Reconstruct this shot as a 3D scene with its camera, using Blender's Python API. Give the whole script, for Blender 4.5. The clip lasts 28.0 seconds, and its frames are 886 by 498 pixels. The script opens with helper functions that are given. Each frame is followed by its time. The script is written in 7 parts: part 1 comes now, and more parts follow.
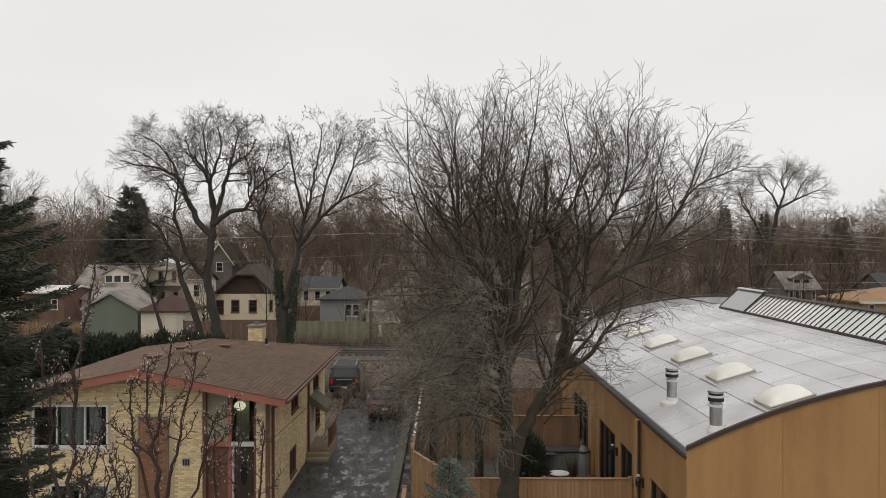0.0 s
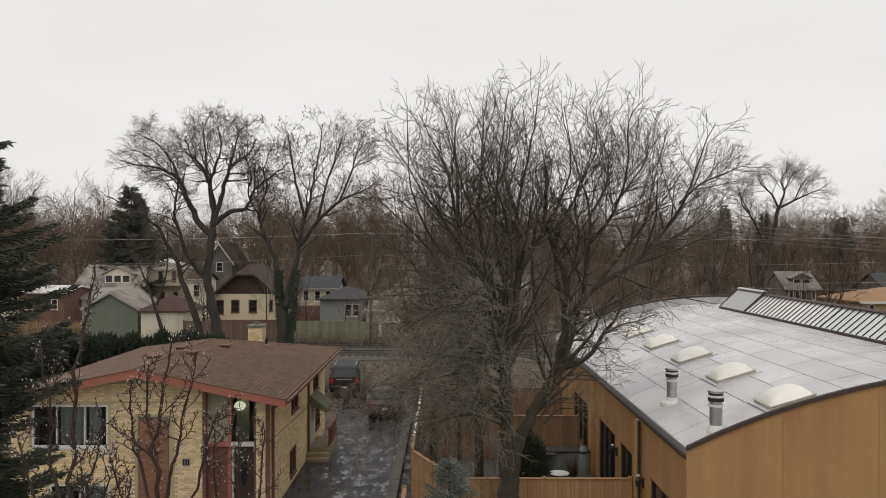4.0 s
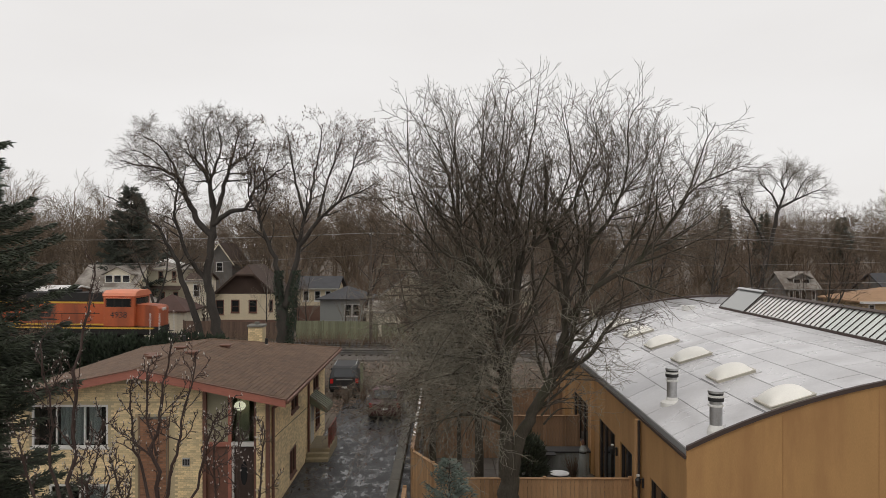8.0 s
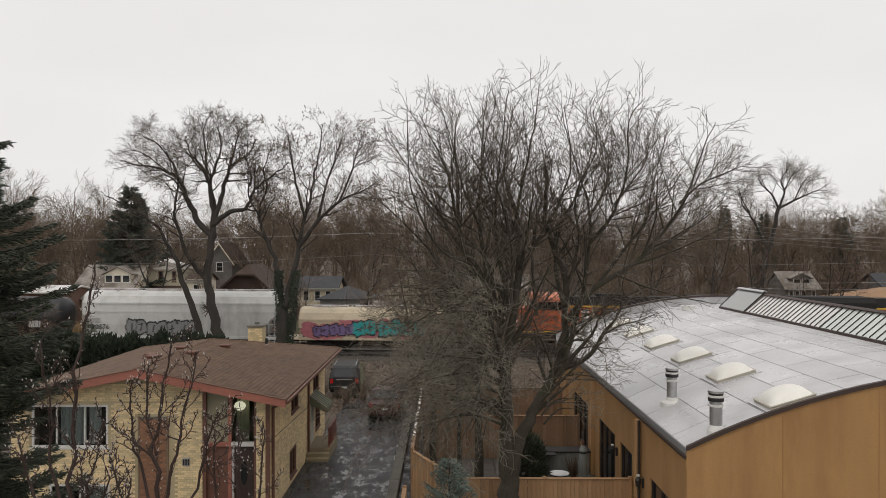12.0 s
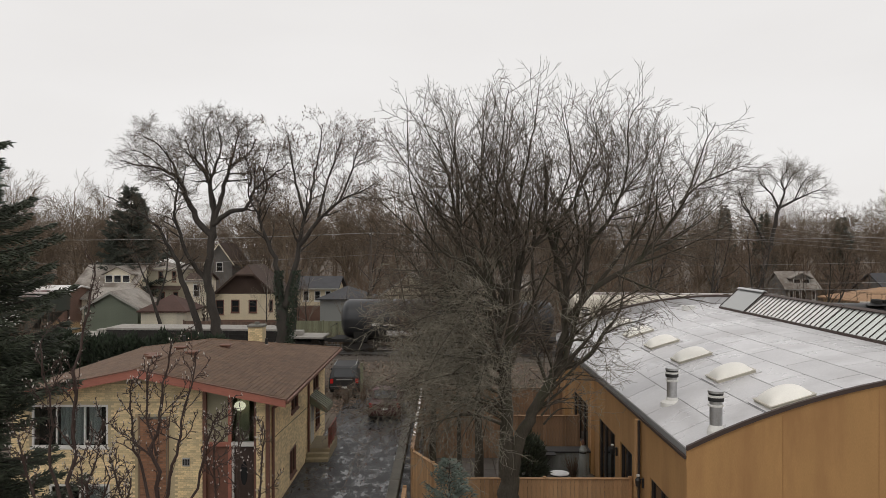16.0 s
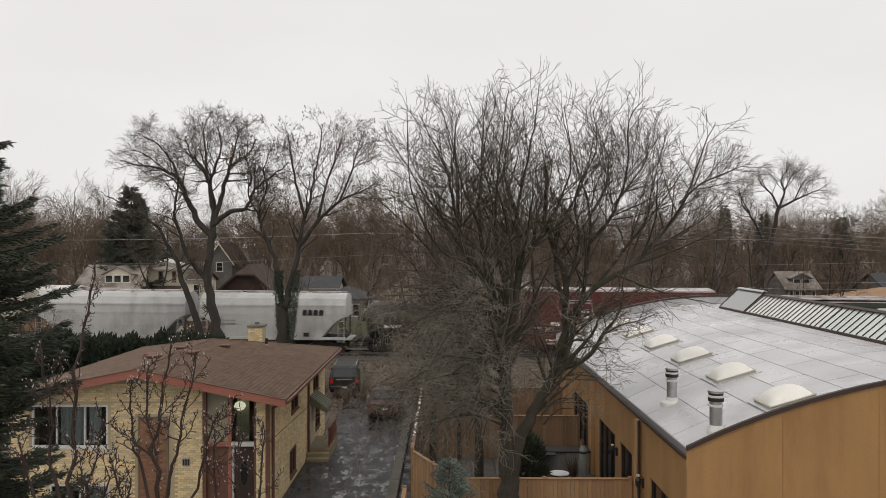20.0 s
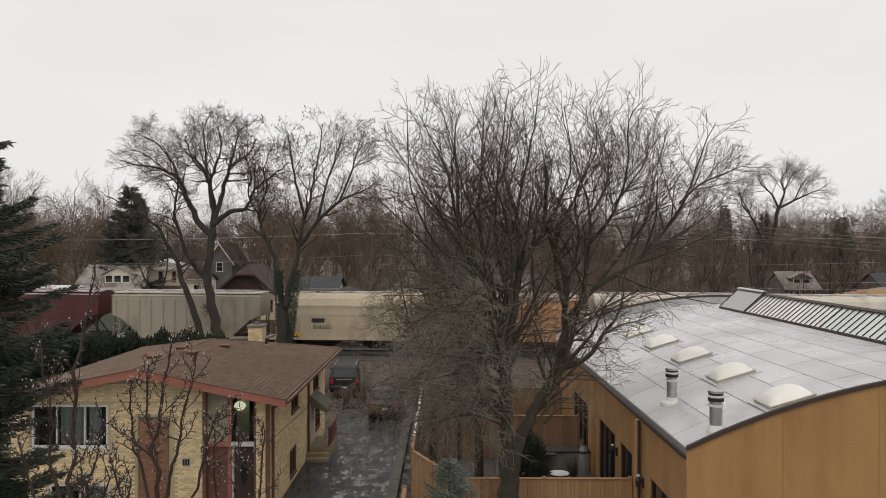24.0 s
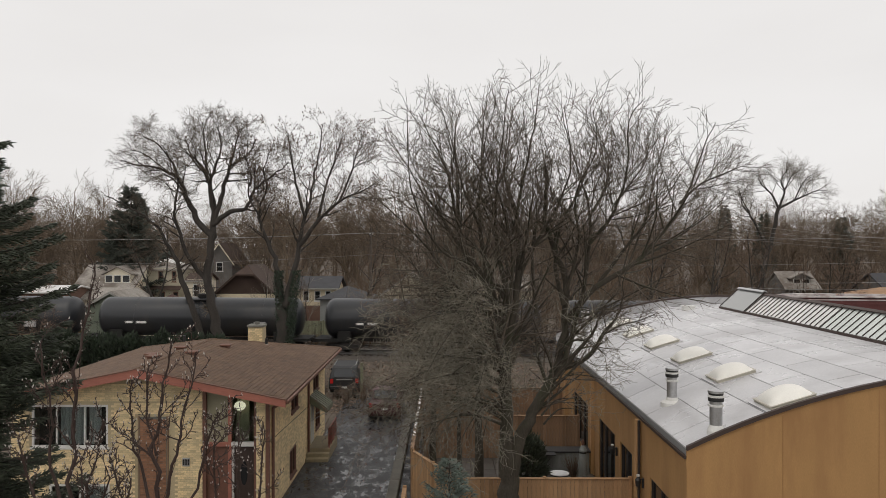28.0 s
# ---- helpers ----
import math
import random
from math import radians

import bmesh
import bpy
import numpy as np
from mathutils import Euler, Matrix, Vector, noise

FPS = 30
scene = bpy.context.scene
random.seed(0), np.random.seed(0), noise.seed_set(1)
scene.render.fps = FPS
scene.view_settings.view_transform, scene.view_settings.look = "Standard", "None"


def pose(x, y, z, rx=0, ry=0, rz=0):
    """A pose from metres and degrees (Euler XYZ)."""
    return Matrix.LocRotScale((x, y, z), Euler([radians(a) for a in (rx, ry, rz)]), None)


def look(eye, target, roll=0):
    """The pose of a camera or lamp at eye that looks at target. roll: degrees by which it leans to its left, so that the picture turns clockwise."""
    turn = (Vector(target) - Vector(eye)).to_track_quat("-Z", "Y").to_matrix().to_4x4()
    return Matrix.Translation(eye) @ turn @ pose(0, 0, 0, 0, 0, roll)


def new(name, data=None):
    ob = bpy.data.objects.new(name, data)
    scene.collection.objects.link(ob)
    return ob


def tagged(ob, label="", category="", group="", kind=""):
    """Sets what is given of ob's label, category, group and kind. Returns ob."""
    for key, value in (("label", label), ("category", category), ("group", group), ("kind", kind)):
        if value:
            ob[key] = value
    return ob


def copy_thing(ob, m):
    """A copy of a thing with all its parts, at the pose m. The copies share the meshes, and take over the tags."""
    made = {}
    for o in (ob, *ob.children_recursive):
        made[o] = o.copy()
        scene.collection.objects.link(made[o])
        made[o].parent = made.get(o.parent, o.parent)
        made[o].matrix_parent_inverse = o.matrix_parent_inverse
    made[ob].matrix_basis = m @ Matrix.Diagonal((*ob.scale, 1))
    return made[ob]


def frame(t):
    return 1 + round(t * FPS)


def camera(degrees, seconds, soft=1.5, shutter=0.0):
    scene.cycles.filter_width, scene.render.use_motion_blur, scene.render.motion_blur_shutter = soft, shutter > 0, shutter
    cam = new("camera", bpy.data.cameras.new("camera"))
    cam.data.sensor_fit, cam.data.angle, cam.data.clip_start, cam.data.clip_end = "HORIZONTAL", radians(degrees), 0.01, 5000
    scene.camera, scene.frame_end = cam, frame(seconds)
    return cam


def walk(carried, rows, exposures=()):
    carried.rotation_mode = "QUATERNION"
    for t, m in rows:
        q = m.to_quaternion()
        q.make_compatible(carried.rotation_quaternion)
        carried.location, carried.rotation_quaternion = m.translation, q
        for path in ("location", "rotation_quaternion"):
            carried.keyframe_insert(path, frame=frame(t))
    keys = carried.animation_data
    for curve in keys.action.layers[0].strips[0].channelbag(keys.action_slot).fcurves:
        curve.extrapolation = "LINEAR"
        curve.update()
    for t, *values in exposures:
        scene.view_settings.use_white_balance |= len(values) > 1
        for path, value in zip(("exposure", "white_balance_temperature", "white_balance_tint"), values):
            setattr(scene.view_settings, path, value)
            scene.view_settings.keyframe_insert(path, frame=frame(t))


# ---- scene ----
# camera: stands still at an upper window, looking level over the yards
EYE = (0.0, 0.0, 9.4)
cam = camera(60, 28.0, soft=0.6, shutter=0.25)
VIEW = look(EYE, (-4.0, 1358.0, 5.4))
walk(cam, [(0.0, VIEW), (28.0, VIEW)])

# overcast winter daylight
world = bpy.data.worlds.new("overcast_sky")
scene.world = world
world.use_nodes = True
wn, wl = world.node_tree.nodes, world.node_tree.links
wn.clear()
w_out = wn.new("ShaderNodeOutputWorld")
w_bg = wn.new("ShaderNodeBackground")
w_sky = wn.new("ShaderNodeTexSky")
w_sky.sky_type = "NISHITA"
w_sky.sun_disc = False
w_sky.sun_elevation = radians(38)
w_sky.sun_rotation = radians(200)
w_dim = wn.new("ShaderNodeMixRGB")
w_dim.blend_type = "MULTIPLY"
w_dim.inputs[0].default_value = 1.0
w_dim.inputs[2].default_value = (0.06, 0.06, 0.06, 1)
w_mix = wn.new("ShaderNodeMixRGB")
w_mix.inputs[0].default_value = 0.97
w_tc = wn.new("ShaderNodeTexCoord")
w_map = wn.new("ShaderNodeMapping")
w_map.inputs["Scale"].default_value = (1.2, 1.2, 4.0)
w_no = wn.new("ShaderNodeTexNoise")
w_no.inputs["Scale"].default_value = 1.6
w_no.inputs["Detail"].default_value = 5
w_ramp = wn.new("ShaderNodeValToRGB")
w_ramp.color_ramp.elements[0].position = 0.3
w_ramp.color_ramp.elements[0].color = (0.825, 0.802, 0.788, 1)
w_ramp.color_ramp.elements[1].position = 0.72
w_ramp.color_ramp.elements[1].color = (0.888, 0.870, 0.858, 1)
wl.new(w_tc.outputs["Generated"], w_map.inputs[0])
wl.new(w_map.outputs[0], w_no.inputs[0])
wl.new(w_no.outputs[0], w_ramp.inputs[0])
wl.new(w_sky.outputs[0], w_dim.inputs[1])
wl.new(w_dim.outputs[0], w_mix.inputs[1])
wl.new(w_ramp.outputs[0], w_mix.inputs[2])
wl.new(w_mix.outputs[0], w_bg.inputs[0])
w_bg.inputs[1].default_value = 1.0
wl.new(w_bg.outputs[0], w_out.inputs[0])

sun_data = bpy.data.lights.new("sun", "SUN")
sun_data.energy = 0.55
sun_data.angle = radians(40)
sun_data.color = (1.0, 0.92, 0.80)
sun = new("sun", sun_data)
sun.matrix_world = look((0, 0, 40), (6, 20, 0))
scene.view_settings.exposure = 0.0


# ---------------------------------------------------------------- materials
def rgb(c):
    return (c[0], c[1], c[2], 1.0)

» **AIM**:
Write out the full set of lines verbatim, without the pictures.

» **TASK ANSWER**:
Reconstruct this shot as a 3D scene with its camera, using Blender's Python API. Give the whole script, for Blender 4.5. The clip lasts 28.0 seconds, and its frames are 886 by 498 pixels. The script opens with helper functions that are given. Each frame is followed by its time. The script is written in 7 parts: part 1 comes now, and more parts follow.
0.0 s
4.0 s
8.0 s
12.0 s
16.0 s
20.0 s
24.0 s
28.0 s
# ---- helpers ----
import math
import random
from math import radians

import bmesh
import bpy
import numpy as np
from mathutils import Euler, Matrix, Vector, noise

FPS = 30
scene = bpy.context.scene
random.seed(0), np.random.seed(0), noise.seed_set(1)
scene.render.fps = FPS
scene.view_settings.view_transform, scene.view_settings.look = "Standard", "None"


def pose(x, y, z, rx=0, ry=0, rz=0):
    """A pose from metres and degrees (Euler XYZ)."""
    return Matrix.LocRotScale((x, y, z), Euler([radians(a) for a in (rx, ry, rz)]), None)


def look(eye, target, roll=0):
    """The pose of a camera or lamp at eye that looks at target. roll: degrees by which it leans to its left, so that the picture turns clockwise."""
    turn = (Vector(target) - Vector(eye)).to_track_quat("-Z", "Y").to_matrix().to_4x4()
    return Matrix.Translation(eye) @ turn @ pose(0, 0, 0, 0, 0, roll)


def new(name, data=None):
    ob = bpy.data.objects.new(name, data)
    scene.collection.objects.link(ob)
    return ob


def tagged(ob, label="", category="", group="", kind=""):
    """Sets what is given of ob's label, category, group and kind. Returns ob."""
    for key, value in (("label", label), ("category", category), ("group", group), ("kind", kind)):
        if value:
            ob[key] = value
    return ob


def copy_thing(ob, m):
    """A copy of a thing with all its parts, at the pose m. The copies share the meshes, and take over the tags."""
    made = {}
    for o in (ob, *ob.children_recursive):
        made[o] = o.copy()
        scene.collection.objects.link(made[o])
        made[o].parent = made.get(o.parent, o.parent)
        made[o].matrix_parent_inverse = o.matrix_parent_inverse
    made[ob].matrix_basis = m @ Matrix.Diagonal((*ob.scale, 1))
    return made[ob]


def frame(t):
    return 1 + round(t * FPS)


def camera(degrees, seconds, soft=1.5, shutter=0.0):
    scene.cycles.filter_width, scene.render.use_motion_blur, scene.render.motion_blur_shutter = soft, shutter > 0, shutter
    cam = new("camera", bpy.data.cameras.new("camera"))
    cam.data.sensor_fit, cam.data.angle, cam.data.clip_start, cam.data.clip_end = "HORIZONTAL", radians(degrees), 0.01, 5000
    scene.camera, scene.frame_end = cam, frame(seconds)
    return cam


def walk(carried, rows, exposures=()):
    carried.rotation_mode = "QUATERNION"
    for t, m in rows:
        q = m.to_quaternion()
        q.make_compatible(carried.rotation_quaternion)
        carried.location, carried.rotation_quaternion = m.translation, q
        for path in ("location", "rotation_quaternion"):
            carried.keyframe_insert(path, frame=frame(t))
    keys = carried.animation_data
    for curve in keys.action.layers[0].strips[0].channelbag(keys.action_slot).fcurves:
        curve.extrapolation = "LINEAR"
        curve.update()
    for t, *values in exposures:
        scene.view_settings.use_white_balance |= len(values) > 1
        for path, value in zip(("exposure", "white_balance_temperature", "white_balance_tint"), values):
            setattr(scene.view_settings, path, value)
            scene.view_settings.keyframe_insert(path, frame=frame(t))


# ---- scene ----
# camera: stands still at an upper window, looking level over the yards
EYE = (0.0, 0.0, 9.4)
cam = camera(60, 28.0, soft=0.6, shutter=0.25)
VIEW = look(EYE, (-4.0, 1358.0, 5.4))
walk(cam, [(0.0, VIEW), (28.0, VIEW)])

# overcast winter daylight
world = bpy.data.worlds.new("overcast_sky")
scene.world = world
world.use_nodes = True
wn, wl = world.node_tree.nodes, world.node_tree.links
wn.clear()
w_out = wn.new("ShaderNodeOutputWorld")
w_bg = wn.new("ShaderNodeBackground")
w_sky = wn.new("ShaderNodeTexSky")
w_sky.sky_type = "NISHITA"
w_sky.sun_disc = False
w_sky.sun_elevation = radians(38)
w_sky.sun_rotation = radians(200)
w_dim = wn.new("ShaderNodeMixRGB")
w_dim.blend_type = "MULTIPLY"
w_dim.inputs[0].default_value = 1.0
w_dim.inputs[2].default_value = (0.06, 0.06, 0.06, 1)
w_mix = wn.new("ShaderNodeMixRGB")
w_mix.inputs[0].default_value = 0.97
w_tc = wn.new("ShaderNodeTexCoord")
w_map = wn.new("ShaderNodeMapping")
w_map.inputs["Scale"].default_value = (1.2, 1.2, 4.0)
w_no = wn.new("ShaderNodeTexNoise")
w_no.inputs["Scale"].default_value = 1.6
w_no.inputs["Detail"].default_value = 5
w_ramp = wn.new("ShaderNodeValToRGB")
w_ramp.color_ramp.elements[0].position = 0.3
w_ramp.color_ramp.elements[0].color = (0.825, 0.802, 0.788, 1)
w_ramp.color_ramp.elements[1].position = 0.72
w_ramp.color_ramp.elements[1].color = (0.888, 0.870, 0.858, 1)
wl.new(w_tc.outputs["Generated"], w_map.inputs[0])
wl.new(w_map.outputs[0], w_no.inputs[0])
wl.new(w_no.outputs[0], w_ramp.inputs[0])
wl.new(w_sky.outputs[0], w_dim.inputs[1])
wl.new(w_dim.outputs[0], w_mix.inputs[1])
wl.new(w_ramp.outputs[0], w_mix.inputs[2])
wl.new(w_mix.outputs[0], w_bg.inputs[0])
w_bg.inputs[1].default_value = 1.0
wl.new(w_bg.outputs[0], w_out.inputs[0])

sun_data = bpy.data.lights.new("sun", "SUN")
sun_data.energy = 0.55
sun_data.angle = radians(40)
sun_data.color = (1.0, 0.92, 0.80)
sun = new("sun", sun_data)
sun.matrix_world = look((0, 0, 40), (6, 20, 0))
scene.view_settings.exposure = 0.0


# ---------------------------------------------------------------- materials
def rgb(c):
    return (c[0], c[1], c[2], 1.0)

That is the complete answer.